First Italian printing of The Short-Timers
under the title Nato Per Uccidere
("Born to Kill")
Defined by Newsweek as "the best Vietnam novel ever written", this book, the first work from a ex-combatant who knows even too well the hell described in these grim and tormented pages, has now become a Stanley Kubrick movie. Vietnam, 1968: after a savage training where they risk their lives, young Marines are thrown into a nightmarish landscape blackened by napalm and littered with corpses. It's the place where war finally gives up the mask of glory, honor, manhood and patriotism, to show his true face: the dirtiest, most painful, most frightening, most disgusting, most useless death. Private Jocker talks to us in first person, with a brutal honesty that can leave the reader speechless: he's literally telling us unspeakable truths.
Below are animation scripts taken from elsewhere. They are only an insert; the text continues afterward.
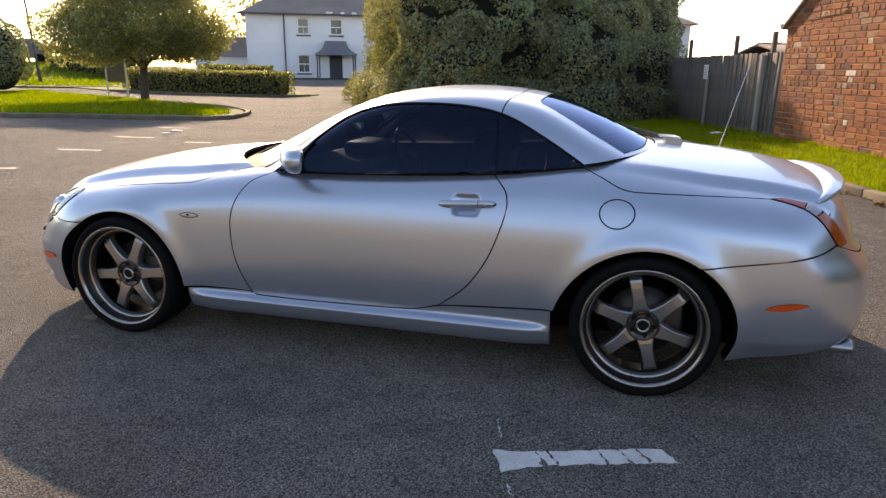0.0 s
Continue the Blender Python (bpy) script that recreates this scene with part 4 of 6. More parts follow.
# wheels
def wheel(x, y, s, steer=0.0, turn=0.0, lip=0.264, tyre_r=0.311):
    """A wheel with its tyre: s is -1 on the car's left."""
    hub = new("wheel")
    hub.parent = car
    hub["label"] = "grey six-spoke alloy wheel with a low-profile tyre"
    hub.matrix_basis = Matrix.Translation((x, 0, tyre_r - 0.001)) @ pose(0, y, 0, 0, 0, steer) @ (Matrix() if s < 0 else pose(0, 0, 0, 0, 0, 180))
    bm = bmesh.new()
    w = 0.115
    lathe(bm, [(-w + 0.008, lip - 0.004), (-w + 0.001, lip + 0.010), (-w - 0.006, lip + 0.020), (-w + 0.002, tyre_r - 0.012), (-w + 0.014, tyre_r - 0.003), (-w + 0.035, tyre_r), (w - 0.035, tyre_r), (w - 0.014, tyre_r - 0.003), (w, tyre_r - 0.015), (w, lip)], 96, sharp=80)
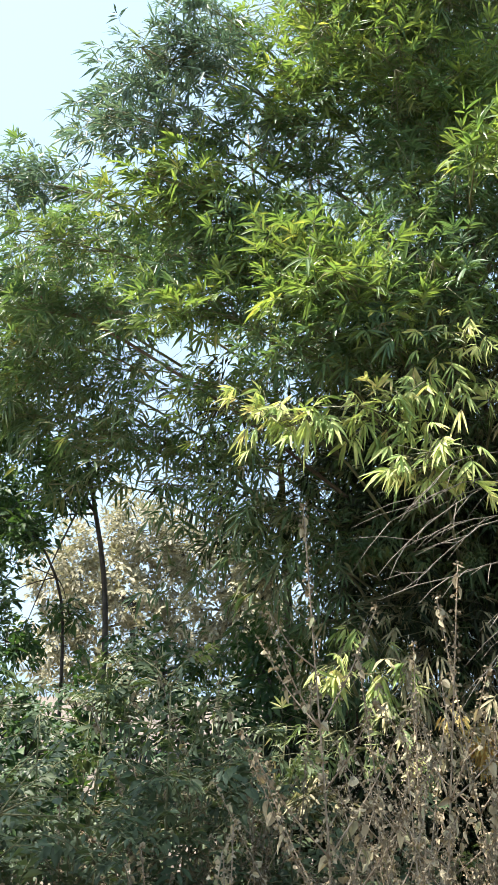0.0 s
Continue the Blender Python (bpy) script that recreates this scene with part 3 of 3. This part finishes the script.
bough("pale", (0.93, 3.95, 3.17), (0.19, 0.15, 0.13), 1.1, picked=10)
bough("pale", (0.90, 3.80, 2.74), (0.22, 0.15, 0.18), 1.3, picked=10)
bough("pale", (1.33, 3.95, 3.16), (0.19, 0.15, 0.07), 1.0, picked=10)
bough("pale", (1.59, 3.90, 3.29), (0.16, 0.15, 0.13), 1.0, picked=10)
bough("pale", (1.84, 3.80, 3.35), (0.19, 0.15, 0.16), 1.2, picked=10)
bough("pale", (1.77, 3.80, 2.99), (0.18, 0.15, 0.14), 1.1, picked=10)
bough("pale", (2.11, 3.85, 2.66), (0.25, 0.15, 0.13), 1.0, picked=10)
bough("pale", (1.86, 3.90, 2.43), (0.15, 0.15, 0.10), 1.0, picked=10)
bough("pale", (2.10, 3.80, 2.30), (0.17, 0.15, 0.14), 1.0, picked=10)
bough("pale", (1.32, 3.70, 1.91), (0.13, 0.15, 0.12), 0.8, picked=10)
bough("pale", (0.50, 4.40, 1.81), (0.21, 0.15, 0.18), 0.2, picked=10)
bough("pale", (0.50, 4.40, 1.98), (0.09, 0.15, 0.06), 0.4, picked=10)
bough("pale", (0.37, 4.30, 1.73), (0.12, 0.15, 0.09), 0.5, picked=10)
bough("pale", (0.75, 4.30, 1.67), (0.14, 0.15, 0.11), 0.5, picked=10)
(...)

His story, and the story of his squad of young men gone mad, involves the reader until he's there: feeling the M16's weight on hisshoulder, hearing the jungle's noises and the wounded men's screams, in his nostrils the smell of rotting corpses, dead in a war that wasn't their's.
The careful and refined Italian translation by Pier Francesco Paolini gives us the savory taste of a frontline slang. This edition is also enriched by notes (some from the author himself) not only helping the text's comprehension, but opening a view on the reality of a war that has created an entirely new language.